世界最大のサメであるジンベエザメ。ダイビングで人気が高く、南の海の魚というイメージがありますが、最近日本の近海にもしばしば姿を現しています。
(アイキャッチ画像提供:PhotoAC)
日本海でジンベエザメの目撃相次ぐ
今月上旬、日本海に面する京都府丹後半島沖で、ジンベエザメが釣り人の前に現れ、話題となりました。大きさは7~8mほどあり、コバンザメがくっついた状態で、釣り船の周りをゆっくりと泳いでいたそうです。
また驚くことに、同じ日の午後には、ここから300km北東にある新潟県上越市沖でも同様にジンベエザメが目撃されたそうです。沖合の水深40mほどの場所で漁師によって目撃されたといいます。(『船の真下に「ジンベエザメ」! 暖かい海に生息するはずが…なぜ”秋の日本海”に現れたの?』ミント 2020.10.7)
地元の人達も「ジンベエザメを見るのは初めて」と驚きが隠せないようです。
対馬海流に乗り北上?
ジンベエザメは最大12m以上にもなる世界最大のサメ、かつ世界最大の魚です。温暖な海に棲息しダイビングで人気の高いジンベエザメですが、なぜ日本海で目撃が相次いでいるのでしょうか。
彼らはその大きさに見合わず、大きな口を開けてプランクトンを濾過して食べる、おとなしい性質を持っています。今回目撃された個体は、餌となるプランクトンを追いかけて日本海を通る暖流「対馬海流」に乗り、北上したのではないかと見られています。

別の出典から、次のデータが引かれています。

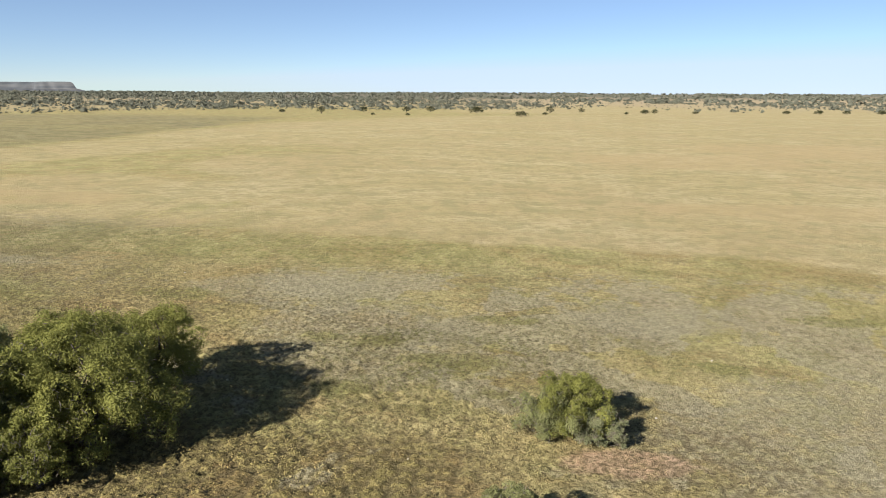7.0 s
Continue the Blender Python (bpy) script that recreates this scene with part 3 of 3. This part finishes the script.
EDGE = "trees at the edge of the plain"
for x, y, r, h in ((-358, 280, 2.3, 2.4), (-397, 334, 2.2, 2.6)):
    far_tree("bush", "lone dark bush on the open plain", x, y, r, h, 500, "lone bushes", "bush")
for x, y, r, h in ((-284, 217, 3.2, 1.0), (-277, 218, 3.4, 1.3), (-268, 172, 1.7, 0.7), (-258, 160, 1.4, 0.6)):
    make_tree("brush_pile", "dark fallen brush lying on the open plain", x, y, r, h, "twig", 700, 0.5, 0.0, 6, 0.8, "brush piles", "dead wood", 0.5, fill=0.8)
for x, y, r, h in ((-271, 823, 4.6, 8.4), (-83, 940, 9.0, 8.2), (-20, 830, 6.2, 5.8), (11, 892, 3.4, 3.4), (68, 1030, 4.2, 6.5), (158, 1010, 5.5, 6.0),
                   (172, 1015, 4.0, 6.5), (20, 985, 5.0, 9.0), (128, 985, 3.0, 3.0), (-200, 800, 2.5, 2.6), (-155, 790, 2.4, 3.2), (-235, 905, 5.0, 7.0),
                   (-180, 930, 5.0, 7.5), (-150, 960, 5.5, 7.0), (240, 1060, 4.0, 3.5), (-330, 845, 4.0, 3.8), (395, 1130, 5.0, 5.0), (452, 1150, 6.0, 6.0),
                   (500, 1165, 5.0, 5.5), (560, 1180, 6.5, 6.0), (610, 1150, 4.0, 4.0), (690, 1210, 6.0, 4.5)):
    far_tree("savanna_tree", "dark rounded savanna tree on yellow grass", x, y, r * 1.15, h * 1.1, 420, EDGE)

# ---- the far woods ----
def scatter_woods():
    """Thousands of savanna trees, thicker with distance, each a heap of leaf sprays."""
    px, py = [], []
    for lo, hi, want in ((350, 1400, 2100), (1400, 2400, 3000), (2400, 4600, 8000)):
        y = np.sqrt(rng.uniform(lo * lo, hi * hi, want * 3))
        x = rng.uniform(-1, 1, len(y)) * (y * 0.78 + 350) - y * 0.11
        edge = np.interp(x, WOOD_X, WOOD_Y) + 45 * wobble(x, y, 260, 1.1)
        d = y - edge
        gaps = smooth(0.42, 0.62, patches(x, y * 0.55, 170, 4.0)) + 0.05
        right = smooth(-60, 250, x) * smooth(2600, 1500, y)
        chance = (0.12 * smooth(-170, -60, d) + 0.88 * smooth(-20, 110, d)) * (0.45 + 0.55 * smooth(200, 1200, d)) * np.clip(gaps + 0.18 * smooth(-100, -300, x), 0.02, 1) * (1 - 0.25 * right) * (1 - 0.1 * smooth(0, 400, x) * smooth(3200, 2300, y))
        keep = rng.random(len(y)) < chance
        px.append(x[keep][:want])
        py.append(y[keep][:want])
    x, y = np.concatenate(px), np.concatenate(py)
    vs, fs, total = [], [], 0
    g2 = np.random.default_rng(61)
    z = ground_height(x, y)
    for lo, hi, sprays, lobes, size in ((0, 1300, 40, 5, 0.36), (1300, 2300, 20, 4, 0.46), (2300, 5000, 9, 2, 0.8)):
        pick = (y >= lo) & (y < hi)
        n = int(pick.sum())
        if not n:
            continue
        r = 2.0 + 4.6 * rng.random(n) ** 1.6 + 1.4 * (lo > 2000)
        h = r * rng.uniform(0.85, 1.3, n)
        part_at = rng.normal(0, 0.42, (n, lobes, 3)) * (1, 1, 0.45)
        which = rng.integers(0, lobes, (n, sprays))
        d = rng.normal(0, 1, (n, sprays, 3))
        d[..., 2] = np.abs(d[..., 2]) * 0.9 - 0.2
        d /= np.linalg.norm(d, axis=2, keepdims=True)
        at = np.take_along_axis(part_at, which[..., None], 1) + d * rng.uniform(0.5, 0.72, (n, sprays, 1))
        at[..., 2] = np.maximum(at[..., 2], -0.35)
        c = np.stack([x[pick], y[pick], z[pick] + h * 0.4], -1)[:, None, :] + at * np.stack([r, r, h * 0.75], -1)[:, None, :]
        nor = d + (0, 0, 0.45) + rng.normal(0, 0.22, d.shape)
        nor /= np.linalg.norm(nor, axis=2, keepdims=True)
        a = np.cross(nor, rng.normal(0, 1, d.shape))
        a /= np.linalg.norm(a, axis=2, keepdims=True)
        b = np.cross(nor, a)
        s = (r[:, None] * size * rng.uniform(0.7, 1.3, (n, sprays)))[..., None]
        v = np.stack([c - a * s, c + b * s * 0.8, c + a * s, c - b * s * 0.8], 2).reshape(-1, 3)
        vs.append(v)
        fs.append(np.arange(len(v)).reshape(-1, 4) + total)
        total += len(v)
    for lo, hi, count in ((380, 1300, 2600), (1300, 2600, 3500)):
        sy = np.sqrt(g2.uniform(lo * lo, hi * hi, count * 3))
        sx = g2.uniform(-1, 1, len(sy)) * (sy * 0.78 + 350) - sy * 0.11
        d = sy - np.interp(sx, WOOD_X, WOOD_Y)
        pick = g2.random(len(sy)) < smooth(-30, 40, d) * (0.3 + 0.7 * smooth(0.35, 0.6, patches(sx, sy * 0.6, 120, 6.0))) * (1 - 0.6 * smooth(-60, 250, sx))
        sx, sy = sx[pick][:count], sy[pick][:count]
        n, k = len(sx), 9
        r = g2.uniform(0.8, 2.0, n)
        d3 = g2.normal(0, 1, (n, k, 3))
        d3 /= np.linalg.norm(d3, axis=2, keepdims=True)
        c = np.stack([sx, sy, ground_height(sx, sy) + r * 0.5], -1)[:, None] + d3 * np.stack([r, r, r * 0.5], -1)[:, None] * 0.8
        a = np.cross(d3, g2.normal(0, 1, d3.shape))
        a /= np.linalg.norm(a, axis=2, keepdims=True)
        b = np.cross(d3, a)
        s = r[:, None, None] * 0.55
        v = np.stack([c - a * s, c + b * s, c + a * s, c - b * s], 2).reshape(-1, 3)
        vs.append(v)
        fs.append(np.arange(len(v)).reshape(-1, 4) + total)
        total += len(v)
    me = mesh_from("far_woods", np.concatenate(vs), np.concatenate(fs), MAT_FAR_HAZED)
    at = me.attributes.new("tone", "FLOAT", "POINT")
    at.data.foreach_set("value", np.ones(total, np.float32))
    tagged(new("far_woods", me), "open woodland of dark low trees beyond the plain", "woodland", kind="stuff")


scatter_woods()


# ---- grass tussocks ----
def tussocks(name, label, n, xs, ys, tall, wide, blade, blades, seed, thin=None, fade=12, on_mounds=False, mat=MAT_GRASS):
    """Low cushions of grass sprays strewn over a stretch of the plain."""
    g = np.random.default_rng(seed)
    x, y = g.uniform(*xs, n), g.uniform(*ys, n)
    kind = sward(x, y)
    if on_mounds:
        p, q = (v.ravel() for v in np.meshgrid(np.arange(xs[0] / 0.95, xs[1] / 0.95) // 1, np.arange(ys[0] / 0.95, ys[1] / 0.95) // 1))
        x, y, n = (p + 0.1 + 0.8 * lattice(p, q, 3.0)) * 0.95, (q + 0.1 + 0.8 * lattice(p, q, 5.0)) * 0.95, len(p)
        kind = sward(x, y)
        keep = np.ones(n, bool)
    else:
        keep = g.random(n) < (0.12 + 0.33 * (1 - kind[:, 0]) + 0.6 * smooth(0.25, 0.7, kind[:, 3])) * (0.35 + 0.65 * np.maximum(kind[:, 1], kind[:, 0]))
    keep &= g.random(n) < smooth(xs[0], xs[0] + 12, x) * smooth(xs[1], xs[1] - 12, x) * smooth(ys[1], ys[1] - fade, y)
    if thin is not None:
        keep &= g.random(n) < thin(x, y)
    z4 = zones(x, y)
    keep &= g.random(n) > 1.1 * z4[:, 2]
    x, y = x[keep], y[keep]
    n = len(x)
    z = ground_height(x, y) - 0.02
    s = g.uniform(0.55, 1.2, n) * (0.7 + 0.5 * sward(x, y)[:, 1])
    d = g.normal(0, 1, (n, blades, 3))
    d[..., 2] = np.abs(d[..., 2])
    d /= np.linalg.norm(d, axis=2, keepdims=True)
    c = np.stack([x, y, z], -1)[:, None] + d * s[:, None, None] * (wide, wide, tall)
    nor = d + g.normal(0, 0.45, d.shape)
    nor /= np.linalg.norm(nor, axis=2, keepdims=True)
    a = np.cross(nor, g.normal(0, 1, d.shape))
    a /= np.linalg.norm(a, axis=2, keepdims=True)
    b = np.cross(nor, a)
    w = (blade * s[:, None] * g.uniform(0.6, 1.3, (n, blades)))[..., None]
    v = np.stack([c - a * w, c + a * w, c + b * w * 1.5], 2).reshape(-1, 3)
    me = mesh_from(name, v, np.arange(len(v)).reshape(-1, 3), mat)
    set_zone(me, x, y, blades * 3)
    tagged(new(name, me), label, "grass", kind="stuff")


tussocks("grass_tussocks", "dense fine tufts of dry olive grass", 150000, (-52, 46), (-6, 84), 0.15, 0.17, 0.032, 10, 1, None, 30)
tussocks("grass_tussocks", "scattered tufts of olive and brown grass", 110000, (-165, 85), (-108, 95), 0.20, 0.28, 0.065, 6, 2,
         lambda x, y: 1 - smooth(-50, -40, x) * smooth(44, 34, x) * smooth(-12, 0, y), 50)
tussocks("grass_tussocks", "thick rounded tufts on grass mounds", 0, (-160, 45), (-112, 4), 0.24, 0.42, 0.068, 20, 6,
         lambda x, y: 0.06 + 0.88 * sward(x, y)[:, 0], 20, True, MAT_TUFT)
tussocks("grass_tussocks", "small dark olive clumps in pale turf", 60000, (-62, 34), (-12, 52), 0.20, 0.26, 0.036, 22, 9,
         lambda x, y: smooth(0.60, 0.68, patches(x, y, 3.0, 31.0)), 15, False, MAT_DIM)


# ---- low green herbs in patches, and pale stones ----
def herbs():
    g = np.random.default_rng(31)
    c = []
    for cx, cy, r, n in ((-30, 13, 5, 90), (-26, 14, 4, 60), (-22, 4, 4, 60), (-28, -1, 5, 70), (14, 7, 4, 50), (-34, 5, 5, 50), (-14, 10, 4, 50),
                         (-24, 4, 3, 40), (-7, 2, 3, 30), (-39, -57, 6, 70), (-17, 14, 3, 30), (-80, -28, 6, 60), (24, -31, 6, 60), (-48, -33, 5, 50)):
        c.append(np.stack([g.normal(cx, r * 0.55, n), g.normal(cy, r * 0.45, n)], -1))
    c = np.concatenate(c)
    k = 16
    p = np.repeat(c, k, 0) + g.normal(0, 0.16, (len(c) * k, 2))
    z = ground_height(p[:, 0], p[:, 1]) + g.uniform(0.02, 0.3, len(p))
    up = np.tile((0.0, 0.0, 0.8), (len(p), 1))
    me = leaves_mesh("herbs", np.column_stack([p, z]), up, 0.09, LEAF["herb"])
    tagged(new("herbs", me), "low green herbs growing in patches", "herbs", kind="stuff")


def stones():
    g = np.random.default_rng(41)
    bm = bmesh.new()
    for _ in range(26):
        x, y = g.uniform(-120, 30), g.uniform(-100, 45)
        r = g.uniform(0.05, 0.13)
        m = Matrix.Translation((x, y, float(ground_height(np.array(x), np.array(y))) + r * 0.6)) @ Euler(g.uniform(0, 3, 3)).to_matrix().to_4x4()
        bmesh.ops.create_icosphere(bm, subdivisions=1, radius=r, matrix=m @ Matrix.Diagonal((1.4, 1, 0.7, 1)))
    me = bpy.data.meshes.new("stones")
    bm.to_mesh(me)
    me.materials.append(MAT_STONE)
    tagged(new("stones", me), "small pale stones strewn in the grass", "stones", kind="stuff")


herbs()
stones()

今後秋の深まりとともに日本海の水温が低下していくことが予想されますが、それに伴ってジンベエザメも南下し、東南アジアの方に向かっていくのではないかと思われます。海の温暖化が進む中、今後はこのような目撃例も増えていくかもしれません。
かつては食べられていたジンベエザメ
さて、世界最大のサメであるジンベエザメは、そのヒレももちろん世界最大です。そのためジンベイザメのヒレは「世界最大のフカヒレ」として、中華料理の超高級食材として取引されてきた歴史があります。
食材としてのフカヒレは大きいほど価値があるとされ、ジンベイザメやウバザメなどの大型のサメのヒレは最高級品とされます。中でもジンベイザメのフカヒレは「天頂翅」と呼ばれ、100万円以上の値がつくこともあったといいます。(『フカヒレ1.5mの巨大ジンベエザメ、136万円の高値付く!―福建省福州市』レコードチャイナ 2007.9.14)
現在ではジンベエザメはワシントン条約に登録され、輸出入が厳しく制限されています。また中国でもフカヒレなど野生動物食材の取引を禁止するルールが制定され、今後はジンベエザメの捕獲は(表向きには)行われなくなる可能性が高いと見られます。